Fr. Charles Irvin, Diocese of Lansing at 402-A E. Madison Street, DeWitt, MI 48820 US - 4th Lent [C] 2010
|
4th Lent [C] 2010 Fr. Charles Irvin |
There are three characters in this parable that Jesus wants us to examine. Actually Jesus is presenting them to us so that we might in them take a look at our selves. How does each one of these characters mirror us, reflect back to us our own attitudes and conditions relative to God? Parables invite us to enter into their actors and to see ourselves in them.
The second thing we need to see is that when we walk away from God, while at the same time taking everything we can get from Him, we end up in the slop with the pigs. We end up in a state of spiritual poverty, and with an unrelieved hunger in our souls that all of the pleasures of this world cannot satisfy, no matter how much we have filled our selves to the full with what the pigs eat… no matter how much we have wallowed in their slop.
Finally, in order to enter into recovery and overcome our bloated addictions to the drugging effect of this world's narcosis, we must admit we’ve done wrong. This is the hardest thing in the world for many people to do. Countless numbers of people simply cannot admit that they've done anything wrong. And if they begin to suspect that they're wrong they redefine what they've done and regard what they are doing in a way that's not sinful and maybe even good. In other words, they define sin away, redefine reality, and cast their attitudes in new ways such that they don't need to admit they're wrong.

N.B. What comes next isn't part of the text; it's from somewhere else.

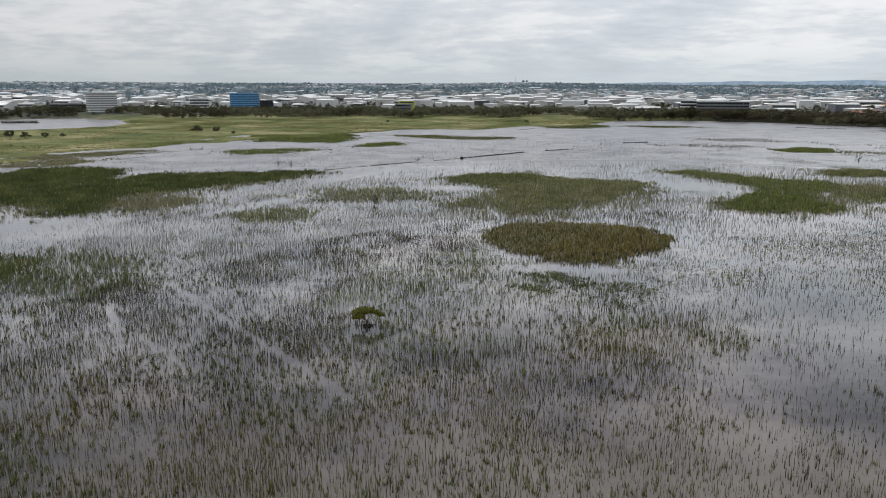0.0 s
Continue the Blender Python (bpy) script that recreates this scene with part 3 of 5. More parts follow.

Next we need to pay attention to the elder brother, the one whose righteousness was cold, hard, judgmental, and even bitter. Many of the Pharisees who knew Jesus, resented the generosity of God's love as it was manifested in the life and attitudes of Jesus. They resented His generosity in forgiving sinners. Have we been like the elder son?
What we need also to note is that Jesus only forgave those who were truly penitent, those who genuinely admitted that they needed to trust God's merciful forgiveness, overcame their independence, overcame their denial, and then surrendered to God's love. This is something the elder brother could not do. He retained his independence, even giving his generous father a lecture on being too easy with his younger son. You see, for all of the elder brother's righteousness, he remained fiercely independent of his father's love. He even lived in denial of this own need for his father's tender, loving mercies.
You see, in this parable it’s the father's character and attitudes that we should use to measure ourselves, use to measure the capacities in our hearts and souls to be Godlike in our love, compassion, care, and concern in loving others.
For us, however, living in the culture in which we presently find ourselves, the critical aspect to seriously see in this parable is that in order to be forgiven one must first recognize evil and sin, recognize it for what it is, admit to ourselves and to God that we have sinned, and then genuinely go to our Father and ask for forgiveness. This is the critical movement that is so lacking in so very many people's souls these days. For we are a people who live in great denial. As Scott Peck wrote in his classic book of several decades ago, we are “a people of the lie” We live in lying to ourselves by telling ourselves that sin doesn't exist, that we have done no wrong, that everybody's "doing it" and so it is okay. "God will understand," we tell ourselves, and thus absolve ourselves from the need to admit anything to Him. That's called denial, and it's holding far too many folks these days in its seductive and addictive grip. Consequently they live trapped lives far removed from that which will give their souls the food for which they hunger and the strength that they can derive from it to live their lives in genuine freedom.